The beginning of a week can have so much sway over how the rest will play out. I made a big mistake and flew up to NYC on a Monday morning around 6:45 am. I was drained and wiped the whole rest of the week. I know better and need to hit the ground on Mondays with more energy and a better mood. To that end, I have made Mondays a dedicated being a rest day from training and a triple coffee day in order to get shit done.
I am dropping my requirement that I read one book at a time. I have always read more than one book at a time going back to elementary school. I listened to multiple genres of music all the time, follow multiple shows and get my news from various sources at a time. I was stagnating and killing my interest in reading by being so strict. Some books just need to be put down and picked back up a later time. I will probably still cap myself at 3 books at a time because of the rule of three.

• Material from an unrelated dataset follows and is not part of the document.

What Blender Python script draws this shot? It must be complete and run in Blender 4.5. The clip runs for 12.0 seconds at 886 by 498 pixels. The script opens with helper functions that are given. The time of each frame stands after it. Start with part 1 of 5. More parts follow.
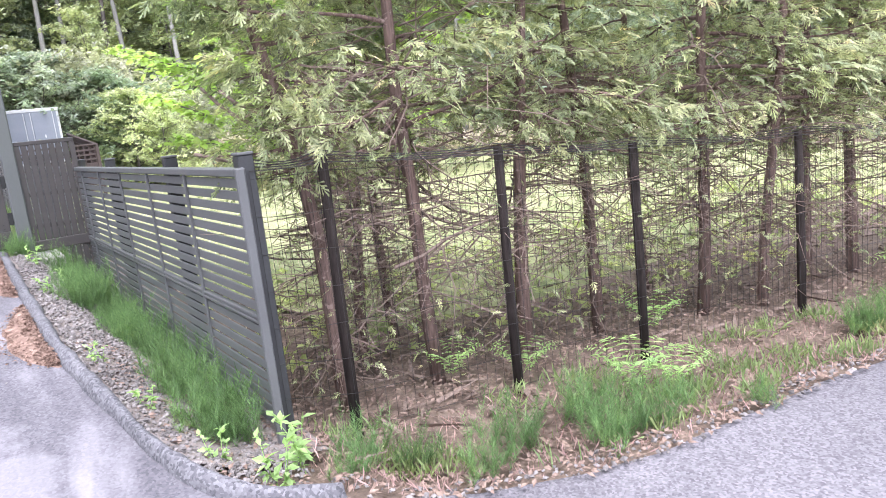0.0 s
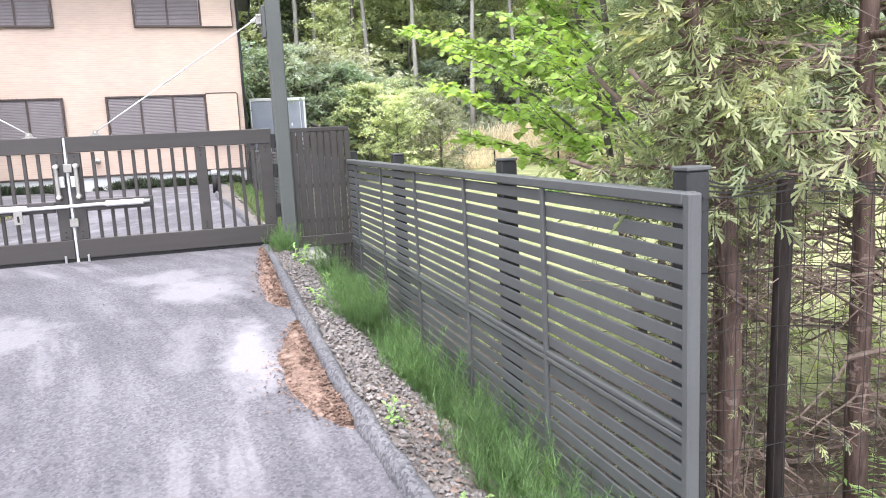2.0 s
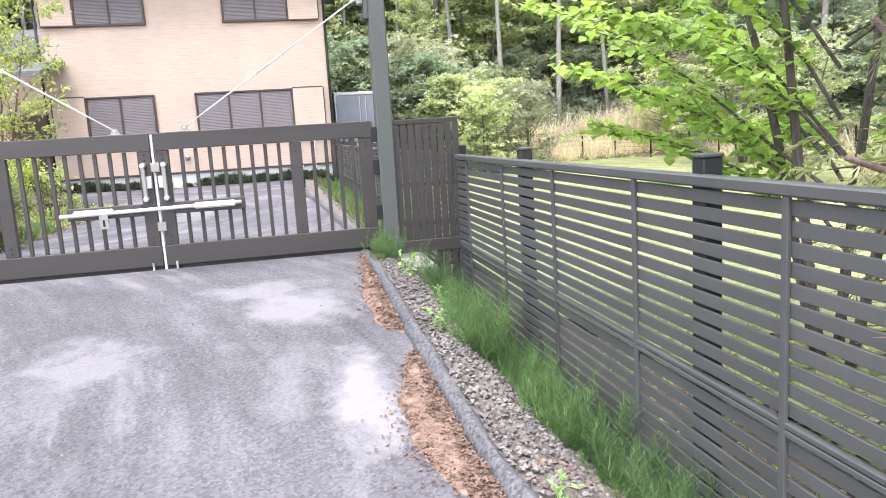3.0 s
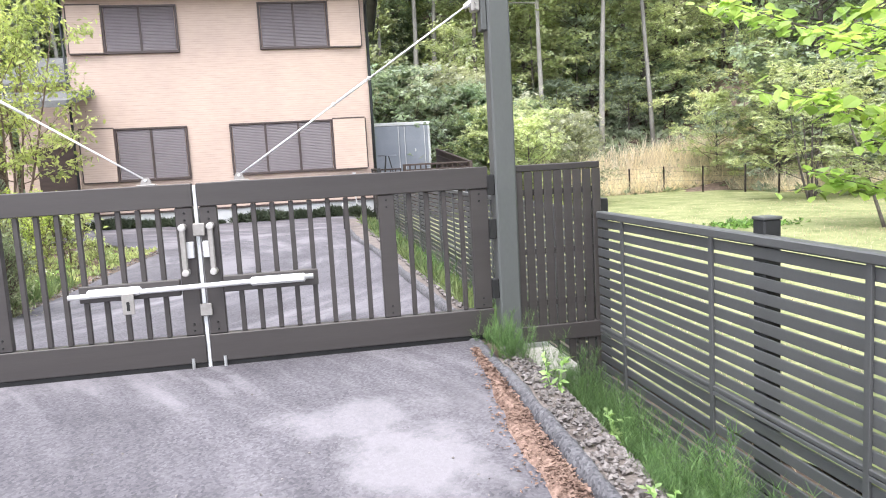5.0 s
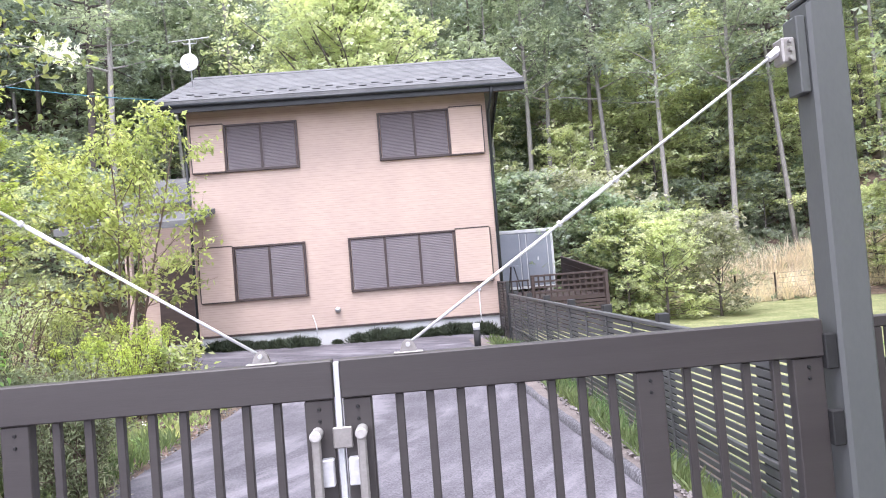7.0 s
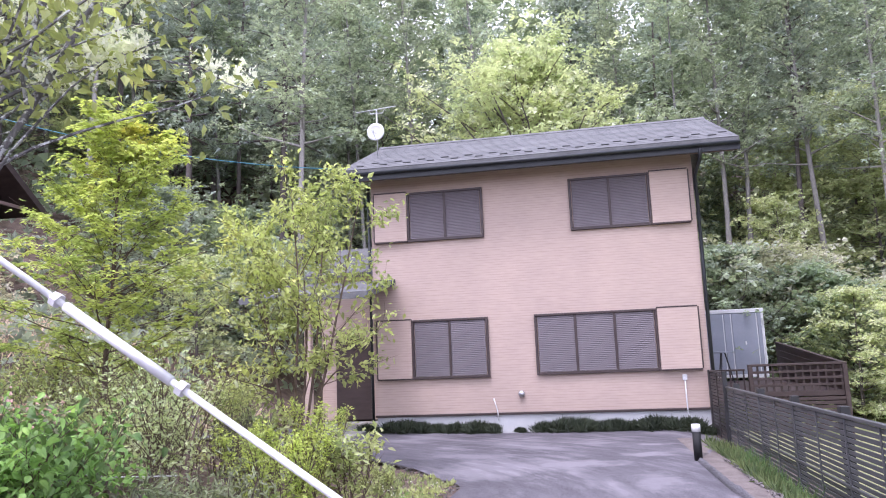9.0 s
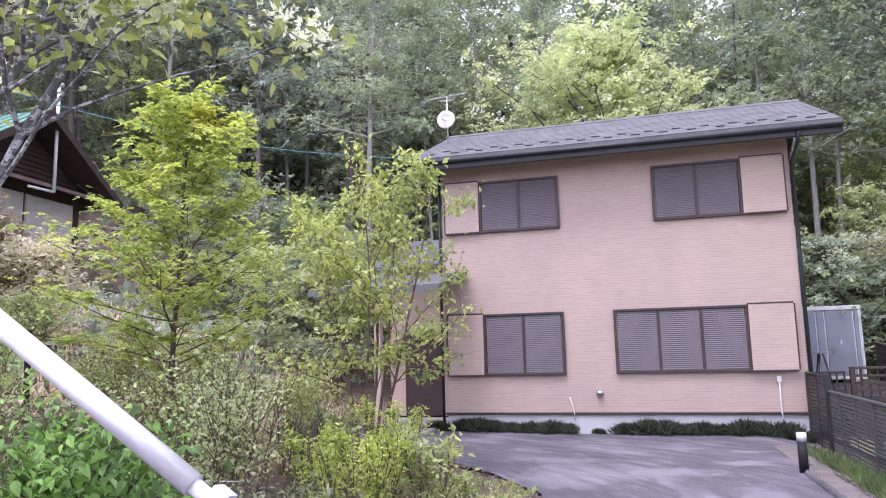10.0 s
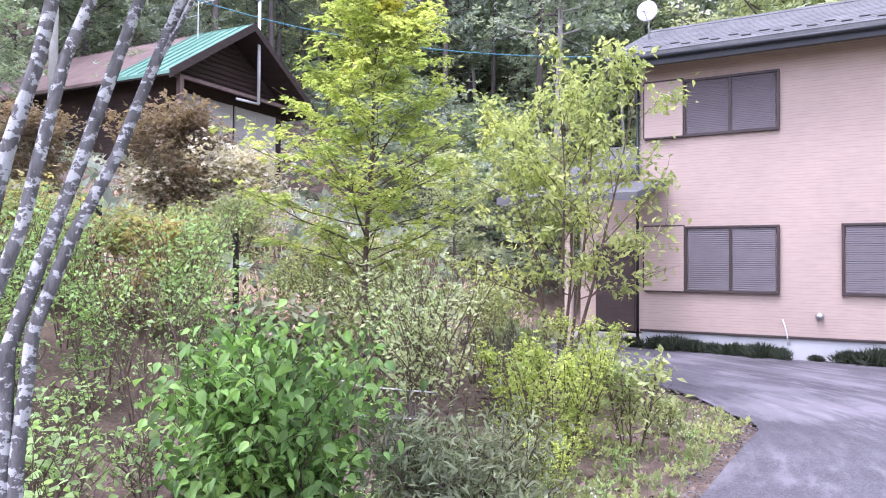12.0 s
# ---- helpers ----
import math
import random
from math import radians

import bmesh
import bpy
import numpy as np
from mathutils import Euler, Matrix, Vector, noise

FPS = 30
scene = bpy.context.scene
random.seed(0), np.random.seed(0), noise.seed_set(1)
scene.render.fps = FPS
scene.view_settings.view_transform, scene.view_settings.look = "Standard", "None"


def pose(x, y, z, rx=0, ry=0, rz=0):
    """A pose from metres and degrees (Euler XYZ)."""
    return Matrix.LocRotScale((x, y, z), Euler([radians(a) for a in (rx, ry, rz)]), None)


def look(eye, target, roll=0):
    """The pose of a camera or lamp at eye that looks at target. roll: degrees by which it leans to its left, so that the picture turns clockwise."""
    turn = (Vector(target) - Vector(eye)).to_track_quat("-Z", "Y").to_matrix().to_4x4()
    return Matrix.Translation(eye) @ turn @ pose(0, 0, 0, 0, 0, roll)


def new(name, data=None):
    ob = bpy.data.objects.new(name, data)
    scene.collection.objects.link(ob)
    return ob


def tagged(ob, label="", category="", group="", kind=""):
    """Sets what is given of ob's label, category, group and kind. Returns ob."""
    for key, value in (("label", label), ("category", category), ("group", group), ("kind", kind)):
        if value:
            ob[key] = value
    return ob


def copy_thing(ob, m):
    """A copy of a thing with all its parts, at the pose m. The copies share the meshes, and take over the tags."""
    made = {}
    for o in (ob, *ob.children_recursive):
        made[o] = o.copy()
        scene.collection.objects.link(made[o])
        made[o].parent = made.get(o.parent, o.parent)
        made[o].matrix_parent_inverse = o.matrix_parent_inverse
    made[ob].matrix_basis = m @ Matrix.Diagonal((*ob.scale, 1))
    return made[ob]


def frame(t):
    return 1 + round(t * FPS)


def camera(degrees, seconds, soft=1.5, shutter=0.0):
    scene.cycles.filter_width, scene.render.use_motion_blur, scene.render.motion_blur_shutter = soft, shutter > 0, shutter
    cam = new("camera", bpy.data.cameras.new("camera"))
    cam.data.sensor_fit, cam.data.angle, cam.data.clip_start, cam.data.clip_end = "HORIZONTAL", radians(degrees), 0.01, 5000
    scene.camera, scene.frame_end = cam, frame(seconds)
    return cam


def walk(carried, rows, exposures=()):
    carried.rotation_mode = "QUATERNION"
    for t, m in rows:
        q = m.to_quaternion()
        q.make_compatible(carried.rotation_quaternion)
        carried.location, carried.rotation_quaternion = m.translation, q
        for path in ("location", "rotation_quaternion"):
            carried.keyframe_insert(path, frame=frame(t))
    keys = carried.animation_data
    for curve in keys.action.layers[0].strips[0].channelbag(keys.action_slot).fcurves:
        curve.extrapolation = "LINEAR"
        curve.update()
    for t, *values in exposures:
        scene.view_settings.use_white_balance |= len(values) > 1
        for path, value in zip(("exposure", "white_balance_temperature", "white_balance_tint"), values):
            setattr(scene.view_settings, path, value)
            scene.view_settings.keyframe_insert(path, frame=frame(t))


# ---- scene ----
cam = camera(62.8, 12.0, soft=1.0)
PATH = [
    (0, (1.946, 0.129, 2.549), (3.028, 1.769, 2.175), -6.4),
    (0.5, (1.864, 0.515, 2.581), (2.882, 2.206, 2.257), -5.2),
    (1, (1.839, 0.91, 2.568), (2.631, 2.725, 2.289), -4.6),
    (1.5, (1.792, 1.302, 2.559), (2.419, 3.179, 2.273), -2.7),
    (2, (1.76, 1.701, 2.585), (2.37, 3.579, 2.271), -2.7),
    (2.5, (1.746, 2.151, 2.568), (2.227, 4.068, 2.264), -3.5),
    (2.7, (1.716, 2.304, 2.577), (2.154, 4.23, 2.265), -3.7),
    (4.3, (1.44, 3.612, 2.681), (1.781, 5.554, 2.345), -2.6),
    (4.5, (1.381, 3.77, 2.709), (1.718, 5.717, 2.4), -2.7),
    (5, (1.331, 4.192, 2.745), (1.681, 6.147, 2.505), -3.2),
    (5.5, (1.273, 4.627, 2.8), (1.6, 6.595, 2.657), -3.2),
    (6, (1.163, 5.067, 2.843), (1.448, 7.042, 2.713), -2.8),
    (6.5, (1.125, 5.508, 2.901), (1.348, 7.494, 2.82), -4.1),
    (7, (0.992, 5.938, 2.96), (1.077, 7.935, 3.026), -4.6),
    (7.5, (0.864, 6.322, 3.032), (0.77, 8.31, 3.235), -4.8),
    (7.7, (0.838, 6.493, 3.046), (0.682, 8.468, 3.325), -4.7),
    (9.3, (0.393, 7.622, 3.152), (-0.001, 9.56, 3.448), -2.1),
    (9.5, (0.342, 7.739, 3.17), (-0.084, 9.671, 3.46), -2.1),
    (10, (0.169, 8.005, 3.185), (-0.365, 9.912, 3.468), -1.4),
    (10.5, (0.082, 8.217, 3.198), (-0.468, 10.123, 3.459), -2.2),
    (11, (0.04, 8.444, 3.194), (-0.617, 10.316, 3.452), -2.3),
    (11.5, (-0.094, 8.518, 3.18), (-0.991, 10.298, 3.345), -0.6),
    (12, (-0.177, 8.517, 3.181), (-1.182, 10.246, 3.225), 0.4),
]
EXPOSURES = [(0.0, 1.74, 5850, 17), (0.5, 1.78, 5760, 16), (1.0, 1.7, 5820, 15), (1.5, 1.66, 6000, 13), (2.0, 1.6, 6080, 12), (2.5, 1.58, 6100, 12), (5.0, 1.5, 6150, 12), (6.5, 1.48, 6050, 16), (7.5, 1.32, 5750, 25), (9.5, 0.89, 5650, 30), (10.5, 0.82, 5640, 31), (11.0, 1.08, 5600, 31), (11.5, 1.26, 5550, 30), (12.0, 1.25, 5500, 30)]
walk(cam, [(t, look(eye, target, roll)) for t, eye, target, roll in PATH], EXPOSURES)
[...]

I ended up backing out of running in the 10K I had registered for. The weather took a turn for the worst and a rainy, windy, and 35 degree start was just not something I was interested in. Still got in good training this week but I think I set myself back stuffing myself with pastries and snacks while traveling. My appetite is through the roof with all this working out but I really have to make better snack and food choices. I am glad I have Angela because she helps police a lot of my diet.
Just trying to hit my stride with all this travel. Finding your source of strength is hard when everything is in flux. So you have to draw on whatever you can to get through one more airport line, weirdo taxi driver conversation, flight delay and crappy food option. Perspective is everything in trying to maintain some semblance of sanity. Technology helps make home feel at least a little bit closer. Being connected to all the organizations I am in keeps me busy and grounded. Ben Howard has a song called, “Time is Dancing,” which I love to listen to because it reminds me of how times like this are momentary and we eventually return back to that place that is home.
One picture of a place that embodies what I believe to be one of the worst parts about capitalism, speculation. I believe for society to get out of this consumerist and debt driven model; we have to stop accepting lies in the form of financial vehicles that are not fully analyzed or grounded in objective empirical data. This building is the church of thieves.